Reisepreis kann auch bei höherer Gewalt gemindert werden
Nach Auffassung von EuGH- Generalanwältin Laila Medina sind Reiseveranstalter, die einen Pauschalreisevertrag aufgrund von Corona-Vorschriften nicht vollständig erfüllen können, nicht von der Verpflichtung befreit, den Reisepreis zu mindern. Werde der Vertrag storniert, müsse eine Erstattung in Geld erfolgen, wenn nicht nachweislich außerordentliche Schwierigkeiten vorliegen.
Die Einschätzung geht aus Medinas Schlussanträgen zu einem Rechtsstreit zwischen Gran-Canaria-Urlaubern und FTI hervor, die am Donnerstag gestellt wurden. In dem Fall, der bis vor den Europäischen Gerichtshof (EuGH) gelangte, hatte ein Urlauber eine vierzehntägige Reise von Deutschland auf die Kanarischen Inseln im März 2020 gebucht. Aufgrund der Pandemie endete die Reise schon nach sieben Tagen. Vor deutschen Gerichten verlangte der Urlauber eine Preisminderung in Höhe von 70 Prozent des anteiligen Reisepreises für sieben Tage.

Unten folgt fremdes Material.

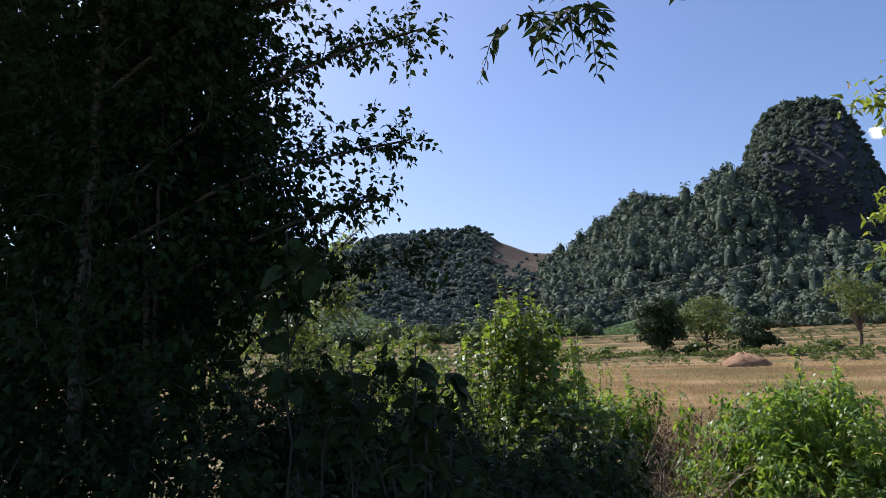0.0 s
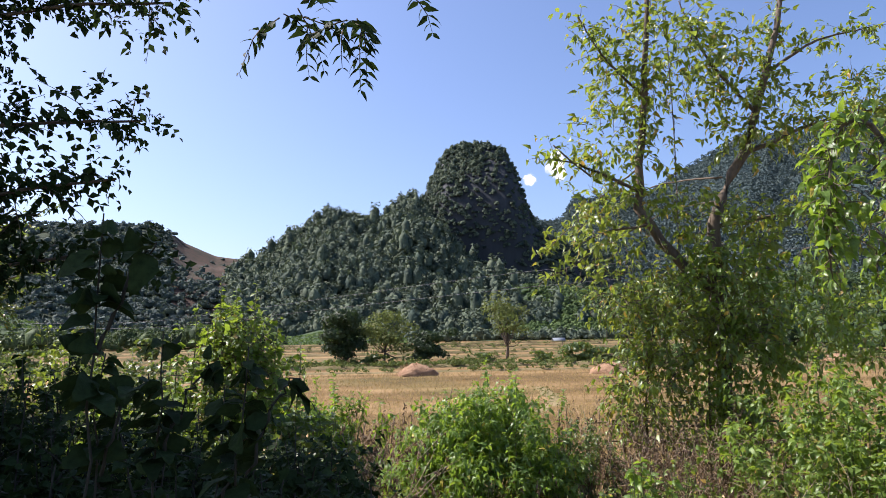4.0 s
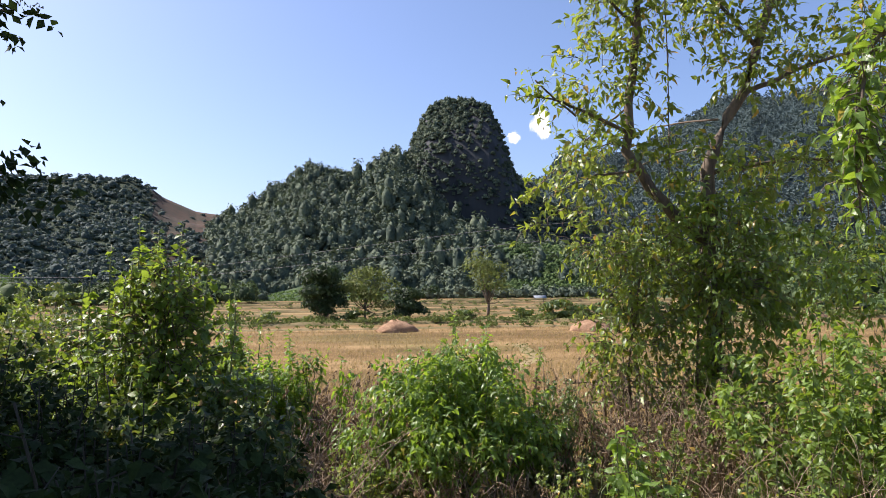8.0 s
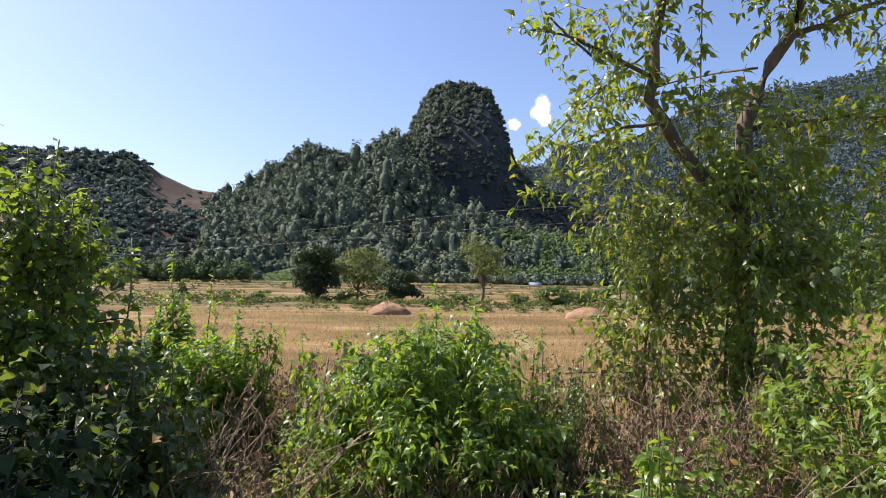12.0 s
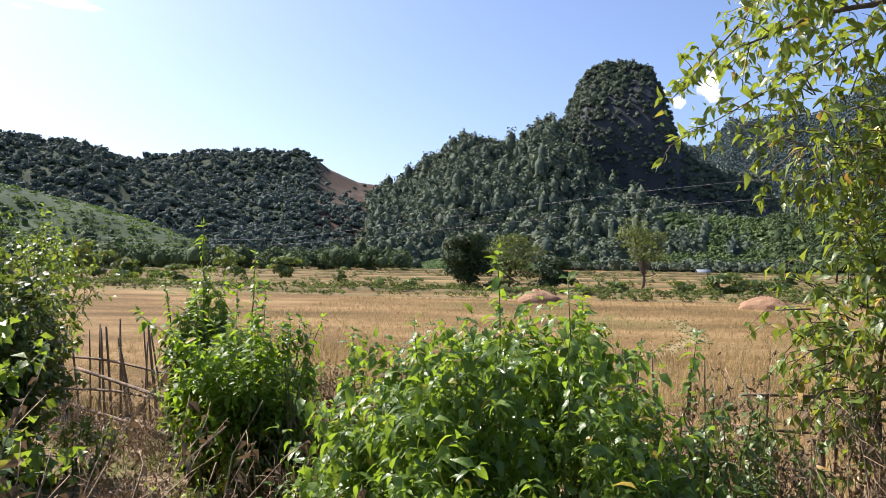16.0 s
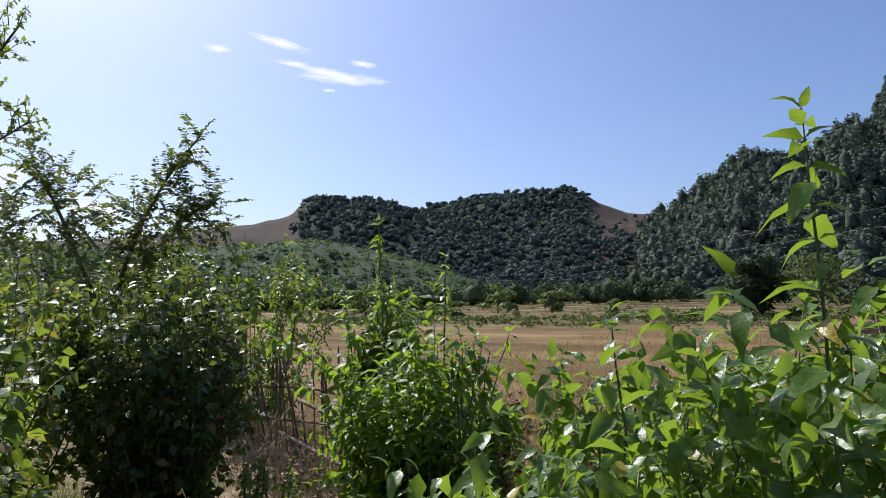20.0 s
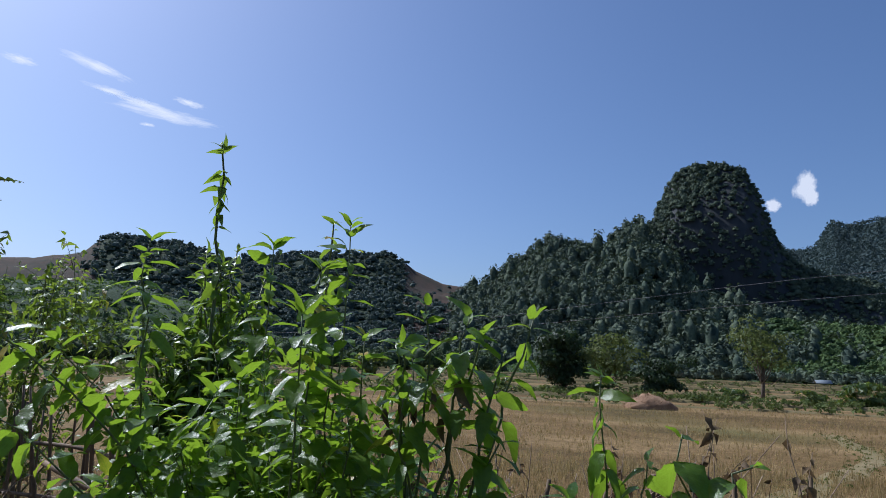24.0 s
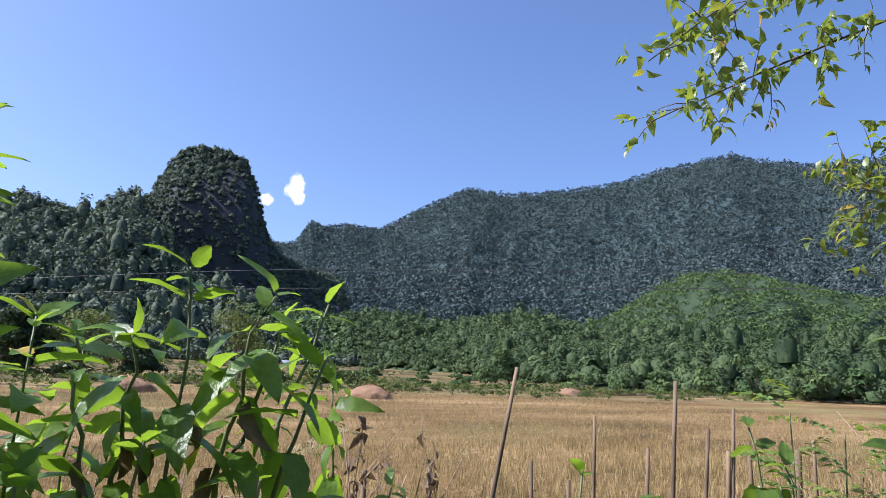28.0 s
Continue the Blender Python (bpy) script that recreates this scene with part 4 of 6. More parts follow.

Das Landgericht (LG) München I hatte daraufhin dem EuGH die Frage vorgelegt, ob ein Anspruch auf Minderung auch dann bestehe, wenn die Vertragswidrigkeit auf staatlich angeordnete Corona-Maßnahmen zurückzuführen ist.
Nach Ansicht der Generalanwältin ist der Reiseveranstalter nicht von seiner Minderungspflicht befreit. Zwar seien die im März 2020 als Reaktion auf die Pandemie angeordneten regulatorischen Einschränkungen als höhere Gewalt anzusehen, doch auch außergewöhnliche Umstände befreiten den Reiseveranstalter nicht von seiner Pflicht, eine Preisminderung zu gewähren. Wie hoch genau eine "angemessene" Minderung ausfällt, sei wiederum von den nationalen Gerichten unter Berücksichtigung aller Umstände des Einzelfalls festzulegen. Allerdings sollten die Gerichte bei der Festlegung einer Zahlungsfrist die pandemiebedingten Liquiditätsprobleme der Reiseveranstalter berücksichtigen.
Die Richterinnen und Richter am EuGH müssen sich bei ihrer Entscheidung nicht an die Auffassung der Generalanwältin halten, sie orientieren sich aber häufig daran. Ein Termin für die Urteilsverkündung wurde bislang noch nicht veröffentlicht.